German Chancellor Friedrich Merz visited India to deepen economic and security ties ahead of an EU–India summit and ongoing free-trade talks, leading a delegation that includes CEOs from Siemens, Infineon and Airbus Defence & Space. Governments are expected to finalise cooperation in semiconductors, defence and critical minerals — including negotiations on a potential submarine manufacturing deal reported at at least $8 billion and an MoU on rare earths — and sign measures easing entry for Indian healthcare professionals to address German labour shortages. The trip underscores steps to diversify supply chains away from China, accelerate EU–India trade negotiations, and expand bilateral commercial links (bilateral trade roughly $50bn; ~2,000 German firms in India), while geopolitical tensions and sanctions dynamics (Russia/US) keep execution and timing uncertain.

Analysis

Market structure: The visit accelerates a coordinated EU-India tilt to diversify supply chains away from China—winners are German defence primes and OEMs (submarine, aerospace), Indian exporters and skilled-services sectors, and rare-earth/minerals miners supplying Europe. Losers include Chinese upstream suppliers of rare earths and intermediate components and Russian defence/export positions in India; expect 1–3% revenue-share reallocation in targeted supply-chains over 2–4 years if MoUs convert to contracts.
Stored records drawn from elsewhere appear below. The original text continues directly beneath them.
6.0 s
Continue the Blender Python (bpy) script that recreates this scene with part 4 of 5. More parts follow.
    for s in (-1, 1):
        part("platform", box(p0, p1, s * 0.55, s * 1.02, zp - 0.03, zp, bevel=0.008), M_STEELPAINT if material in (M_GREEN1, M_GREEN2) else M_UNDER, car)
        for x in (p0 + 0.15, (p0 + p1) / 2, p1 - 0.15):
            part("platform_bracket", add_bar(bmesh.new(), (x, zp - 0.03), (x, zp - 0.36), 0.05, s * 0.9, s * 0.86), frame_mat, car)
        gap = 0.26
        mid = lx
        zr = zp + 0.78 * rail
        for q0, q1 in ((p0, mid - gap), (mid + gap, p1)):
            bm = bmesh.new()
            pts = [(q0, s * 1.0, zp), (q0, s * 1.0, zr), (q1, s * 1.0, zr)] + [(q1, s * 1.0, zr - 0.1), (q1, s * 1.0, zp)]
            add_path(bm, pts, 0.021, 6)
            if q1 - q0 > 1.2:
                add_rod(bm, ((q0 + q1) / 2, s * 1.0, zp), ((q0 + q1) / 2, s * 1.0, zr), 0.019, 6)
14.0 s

Risk assessment: Tail risks include a US policy shock (renewed tariffs or export controls) or a breakdown in EU-India FTA talks; both could reverse flows within weeks and compress expected upside by >50%. Immediate market moves hinge on the EU–India summit in ~2 weeks; medium term (3–12 months) depends on concrete MoUs (minerals, semiconductors, submarine) and long-term (2–5 years) on domestic Indian manufacturing scale-up and tech-transfer execution. Trade implications: Tactical overweight sectors: India equities (MSCI India), European industrials/defence, rare-earth miners; underweight: China upstream rare-earth exporters and Russia-linked defence/energy names. Use event-driven sizing (small initial positions 0.5–2% AUM, scale on contract announcements). Options: buy 3–12 month calls on India exposure and long-dated call spreads on select miners to cap premium outlay. Contrarian angles: Markets underprice the labour-mobility MoU impact—easing Indian healthcare/IT migration could relieve German wage constraints and boost German capex, a 1–2% GDP-equivalent tailwind to manufacturing margins over 3 years. Conversely, consensus overestimates quick decoupling from China; expect phased shifts and intermittent volatility as onshoring reveals hidden dependencies (specialized component choke points).